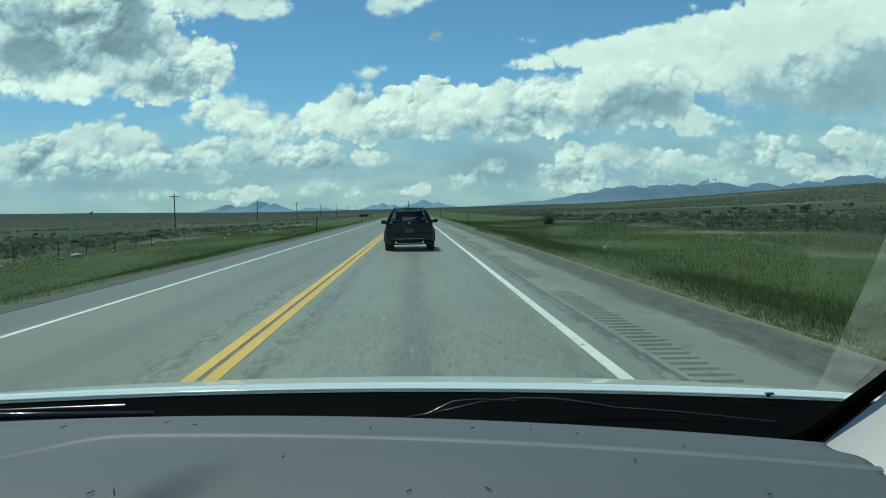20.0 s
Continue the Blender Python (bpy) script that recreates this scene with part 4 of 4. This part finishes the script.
def grass(name, label, mat, spots, tall, seed, wide=0.014):
    """Leaning blades at the spots (x, y); each blade is two bent facets."""
    rng = np.random.default_rng(seed)
    n = len(spots)
    x, y = spots[:, 0], spots[:, 1]
    z = land_z(x, y) - 0.02
    h = tall * rng.uniform(0.45, 1.15, n)
    a = rng.uniform(0, math.tau, n)
    lean = rng.uniform(0.2, 0.9, n) * h
    w = wide * (1 + y / 40.0) * rng.uniform(0.7, 1.3, n)
    b = rng.uniform(-0.7, 0.7, n)
    dx, dy = np.cos(a) * lean, np.sin(a) * lean
    wx, wy = np.cos(b) * w, np.sin(b) * w
    V = np.stack([np.stack([x - wx, y - wy, z], 1), np.stack([x + wx, y + wy, z], 1),
                  np.stack([x + dx * 0.4 + wx * 0.8, y + dy * 0.4 + wy * 0.8, z + h * 0.6], 1), np.stack([x + dx * 0.4 - wx * 0.8, y + dy * 0.4 - wy * 0.8, z + h * 0.6], 1),
                  np.stack([x + dx, y + dy, z + h], 1)], 1).reshape(-1, 3)
    i = np.arange(n) * 5
    faces = np.stack([i, i + 1, i + 2, i + 3], 1).tolist() + np.stack([i + 3, i + 2, i + 4], 1).tolist()
    return tagged(raw(name, V.tolist(), faces, mat), label, "grass", kind="stuff")


rng = np.random.default_rng(3)


def scatter(n, x0, x1, y0, y1, power=1.6, bias=1.0):
    """Spots for blades, in drifts with thin places between them."""
    y = y0 + (y1 - y0) * rng.random(n) ** power
    x = x0 + (x1 - x0) * rng.random(n) ** bias
    drift = np.sin(x * 0.9 + 1.7 * np.sin(y * 0.13)) + np.sin(y * 0.21 + 1.3 * np.sin(x * 0.7)) + rng.normal(0, 0.8, n)
    x, y = x[drift > -0.5], y[drift > -0.5]
    return np.stack([x, y], 1)


grass("verge_grass", "green grass on the road verge", BLADE, np.concatenate([scatter(11000, 4.9, 7.5, 7, 60, 1.4), scatter(85000, 5.4, 23, 8, 150, 1.3, 1.5), scatter(7000, -7.85, -9.2, 11, 80, 1.4), scatter(55000, -8.4, -23, 14, 150, 1.3, 1.5)]), 0.15, 1, 0.0035)
grass("seed_heads", "sparse yellowish grass stalks with seed heads", STALK, np.concatenate([scatter(1500, 5.6, 17, 8, 80, 1.3), scatter(900, -8.6, -19, 14, 80, 1.3)]), 0.22, 5, 0.002)
grass("dry_grass", "pale dry grass along the gravel edge", STRAW, np.concatenate([scatter(5000, 4.45, 5.05, 6, 70, 1.5), scatter(1500, -8.0, -7.55, 11, 70, 1.5)]), 0.09, 2, 0.005)
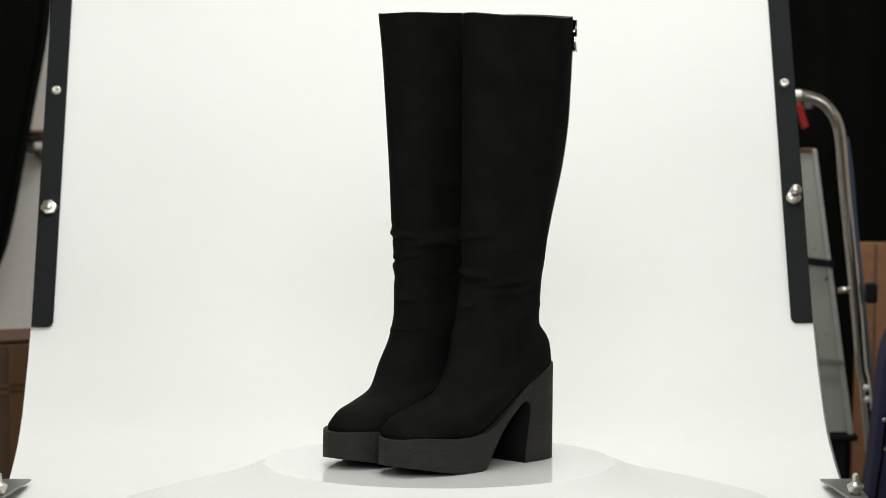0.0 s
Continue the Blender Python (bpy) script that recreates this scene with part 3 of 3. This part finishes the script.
def build_ladder():
    """A folded step ladder: chrome hoop, grey-green treads seen edge on in a tapering frame, blue side strap."""
    lad = thing("step_ladder", "folded chrome step ladder with grey-green treads and blue strap", "ladder", Matrix.Translation((0, 1.726, -0.8674)))
    up = 0.85
    hoop = smooth_path([(0.36, 0, 0.335), (0.43, 0, 0.352), (0.50, 0, 0.357), (0.578, 0, 0.3575), (0.604, 0, 0.354), (0.626, 0, 0.342), (0.643, 0, 0.318), (0.6505, 0, 0.284),
                        (0.6575, 0, 0.211), (0.6675, 0, 0.119), (0.6805, 0, -0.001), (0.688, 0, -0.084), (0.698, 0, -0.149), (0.728, 0, -0.5), (0.752, 0, -0.852)], 6)
    bm = bmesh.new()
    tube(bm, [(p[0], p[1], p[2] + up) for p in hoop], 0.0097, 20)
    part("hoop", bm, CHROME, lad, "bent chrome tube")
    strap = smooth_path([(0.662, 0.03, 0.288), (0.6700, 0.03, 0.236), (0.6785, 0.03, 0.143), (0.6945, 0.03, -0.006), (0.706, 0.03, -0.127), (0.737, 0.03, -0.5), (0.762, 0.03, -0.857)], 6)
    bm = bmesh.new()
    tube(bm, [(p[0], p[1], p[2] + up) for p in strap], 0.0052, 10)
    part("blue_bar", bm, BLUE, lad, "narrow blue bar along the tube")
    bm = bmesh.new()
    tube(bm, [(0.574, 0.0, 0.3576 + up), (0.5765, 0.0, 0.3576 + up), (0.584, 0.0, 0.3572 + up), (0.5855, 0.0, 0.3571 + up)], 0.0112, 20)
    bevel(part("sleeve", bm, STEEL, lad, "bright steel sleeve round the tube"), 0.001)
    bm = bmesh.new()
    box(bm, (0.590, -0.004, 0.336 + up), (0.604, 0.010, 0.347 + up))
    bevel(part("pivot_block", bm, GREY_METAL, lad, "small grey pivot block", smooth=False), 0.003)
    bm = bmesh.new()
    slab(bm, [(0.584, 0.344 + up), (0.594, 0.342 + up), (0.606, 0.305 + up), (0.594, 0.301 + up)], 0.012, Matrix.Translation((0, 0.06, 0)))
    bevel(part("red_latch", bm, RED, lad, "red plastic latch", smooth=False), 0.002)
    bm = bmesh.new()
    tube(bm, [(0.648, 0.0, 0.041 + up), (0.670, 0.0, 0.043 + up)], 0.0048, 10)
    part("cross_pin", bm, STEEL, lad, "bright steel cross pin")
    bm = bmesh.new()
    box(bm, (0.694, -0.006, 0.020 + up), (0.712, 0.02, 0.052 + up))
    bevel(part("clip", bm, BLACK_METAL, lad, "black plastic clip", smooth=False), 0.003)
    # two white dots on the tube, modelled in place of bright highlights
    for z in (-0.117, -0.136):
        bm = bmesh.new()
        lathe(bm, [(0.0052, 0.0), (0.0052, 0.003), (0.003, 0.0055), (0.0005, 0.006)], Matrix.Translation((0.694 + (-0.117 - z) * 0.1, -0.0115, z + up)) @ pose(0, 0, 0, 90, 0, 0), 14)
        part("highlight_dot", bm, SHEET, lad, "small white dot painted in as a highlight")
    return lad


build_ladder()


def build_mirror():
    """A grey-green glass panel in a pale frame, narrower at its top, with dark cross straps."""
    g = thing("framed_panel", "grey-green panel in a pale frame with dark straps", "panel", Matrix.Translation((0, 2.026, -0.0204)))
    bm = bmesh.new()
    slab(bm, [(0.52, 0.254), (0.639, 0.254), (0.7045, -0.230), (0.52, -0.230)], 0.01)
    part("glass", bm, GLASS_GREY, g, smooth=False)
    bm = bmesh.new()
    slab(bm, [(0.6385, 0.259), (0.646, 0.259), (0.714, -0.234), (0.704, -0.234)], 0.02, Matrix.Translation((0, -0.006, 0)))
    bevel(part("frame_side", bm, PALE_TRIM, g, smooth=False), 0.002)
    bm = bmesh.new()
    slab(bm, [(0.52, 0.2605), (0.641, 0.2605), (0.642, 0.2545), (0.52, 0.2545)], 0.02, Matrix.Translation((0, -0.004, 0)))
    part("frame_top", bm, CARDBOARD, g, smooth=False)
    bm = bmesh.new()
    slab(bm, [(0.52, -0.2305), (0.722, -0.2345), (0.722, -0.245), (0.52, -0.245)], 0.03, Matrix.Translation((0, -0.01, 0)))
    bevel(part("frame_foot", bm, BLACK_METAL, g, smooth=False), 0.003)
    for z, h, x in ((0.070, 0.013, 0.678), (-0.102, 0.007, 0.694)):
        bm = bmesh.new()
        slab(bm, [(0.52, z + 0.016), (0.62, z + 0.005), (x, z - 0.002), (x, z - 0.002 - h), (0.62, z + 0.005 - h), (0.52, z + 0.016 - h)], 0.004, Matrix.Translation((0, -0.010, 0)))
        part("strap", bm, BLACK_METAL if z > 0 else FLOOR_MAT, g, "dark cross strap", smooth=False)
    bm = bmesh.new()
    lathe(bm, [(0.003, 0), (0.003, 0.0015), (0.002, 0.002)], Matrix.Translation((0.666, 0.0, 0.036)) @ pose(0, 0, 0, 90, 0, 0), 12)
    part("screw", bm, BLACK_METAL, g, "small dark screw head")
    bm = bmesh.new()
    box(bm, (0.53, -0.004, -0.8596), (0.70, 0.03, -0.246))
    part("stand", bm, BLACK_METAL, g, smooth=False)


build_mirror()


def build_bag():
    """A dark navy cloth bag standing on the floor."""
    b = thing("garment_bag", "dark navy fabric garment bag hanging upright", "bag", Matrix.Translation((0.008, 1.40, -0.0141)))
    edge = smooth_path([(0.735, 0.10), (0.700, 0.035), (0.676, -0.025), (0.667, -0.095), (0.658, -0.183), (0.646, -0.288), (0.640, -0.5), (0.65, -0.8659)], 5)
    bm = bmesh.new()
    slab(bm, [(p[0], p[1]) for p in edge] + [(1.0, -0.8659), (1.0, 0.12), (0.85, 0.16)], 0.10)
    bevel(part("body", bm, NAVY, b, smooth=False), 0.012, 3)
    bm = bmesh.new()
    tube(bm, [(p[0] + 0.012, -0.002, p[1]) for p in edge], 0.0022, 8)
    part("piping", bm, BLACK_CLOTH, b)
    for z in (-0.13, -0.175):
        bm = bmesh.new()
        lathe(bm, [(0.003, 0), (0.003, 0.002), (0.001, 0.003)], Matrix.Translation((0.672, 0.0, z)) @ pose(0, 0, 0, 90, 0, 0), 12)
        part("snap_button", bm, PALE_TRIM, b, "small pale snap button")


build_bag()


# ---------------------------------------------------------------- movement
TURN_RATE, FACING_AT = 17.7, 2.4


def turn_at(t):
    return Matrix.Rotation(radians(TURN_RATE * (t - FACING_AT)), 4, "Z")


def motions():
    times = [0.5 * k for k in range(33)]
    for ob, home in ((TURNTABLE, Matrix.Identity(4)), (BOOT_A, POSE_A), (BOOT_B, POSE_B)):
        walk(ob, [(t, turn_at(t) @ home) for t in times])


motions()
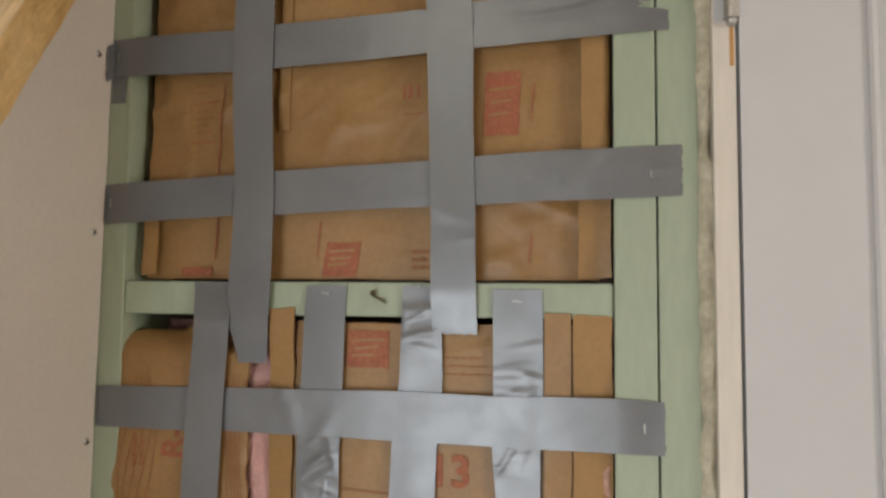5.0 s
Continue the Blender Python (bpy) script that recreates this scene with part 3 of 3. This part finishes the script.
bars(mid, fM, 0.402, 1.118, (0.03, 0.026), 0.014, 0.009, False, INK)
bars(mid, fM, 0.325, 1.125, (0.02,), 0.014, 0.016, False, INK_FAINT)
bars(mid, fM, 0.335, 1.312, (0.05, 0.045, 0.05, 0.04), 0.008, 0.0018)
bars(mid, fM, 0.405, 1.305, (0.045, 0.04, 0.045), 0.008, 0.0018)
bars(mid, fM, 0.43, 0.955, (0.012,), 0.01, 0.008)
bars(mid, fM, 0.452, 0.955, (0.015,), 0.01, 0.008)
bars(mid, fM, 0.41, 0.87, (0.07, 0.05, 0.06), 0.012, 0.0025)
bars(mid, fM, 0.275, 1.285, (0.06, 0.055, 0.06, 0.05, 0.06), 0.009, 0.0014)
bars(mid, fM, 0.40, 1.46, (0.04, 0.045, 0.05), 0.008, 0.0014)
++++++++
--- Work to be completed ---
Without the pictures, copy the entries from their first line through the line containing "rng = np.random.default_rng(3)", and only those lines.

--- Output of the exercise ---
20.0 s
Continue the Blender Python (bpy) script that recreates this scene with part 4 of 4. This part finishes the script.
def grass(name, label, mat, spots, tall, seed, wide=0.014):
    """Leaning blades at the spots (x, y); each blade is two bent facets."""
    rng = np.random.default_rng(seed)
    n = len(spots)
    x, y = spots[:, 0], spots[:, 1]
    z = land_z(x, y) - 0.02
    h = tall * rng.uniform(0.45, 1.15, n)
    a = rng.uniform(0, math.tau, n)
    lean = rng.uniform(0.2, 0.9, n) * h
    w = wide * (1 + y / 40.0) * rng.uniform(0.7, 1.3, n)
    b = rng.uniform(-0.7, 0.7, n)
    dx, dy = np.cos(a) * lean, np.sin(a) * lean
    wx, wy = np.cos(b) * w, np.sin(b) * w
    V = np.stack([np.stack([x - wx, y - wy, z], 1), np.stack([x + wx, y + wy, z], 1),
                  np.stack([x + dx * 0.4 + wx * 0.8, y + dy * 0.4 + wy * 0.8, z + h * 0.6], 1), np.stack([x + dx * 0.4 - wx * 0.8, y + dy * 0.4 - wy * 0.8, z + h * 0.6], 1),
                  np.stack([x + dx, y + dy, z + h], 1)], 1).reshape(-1, 3)
    i = np.arange(n) * 5
    faces = np.stack([i, i + 1, i + 2, i + 3], 1).tolist() + np.stack([i + 3, i + 2, i + 4], 1).tolist()
    return tagged(raw(name, V.tolist(), faces, mat), label, "grass", kind="stuff")


rng = np.random.default_rng(3)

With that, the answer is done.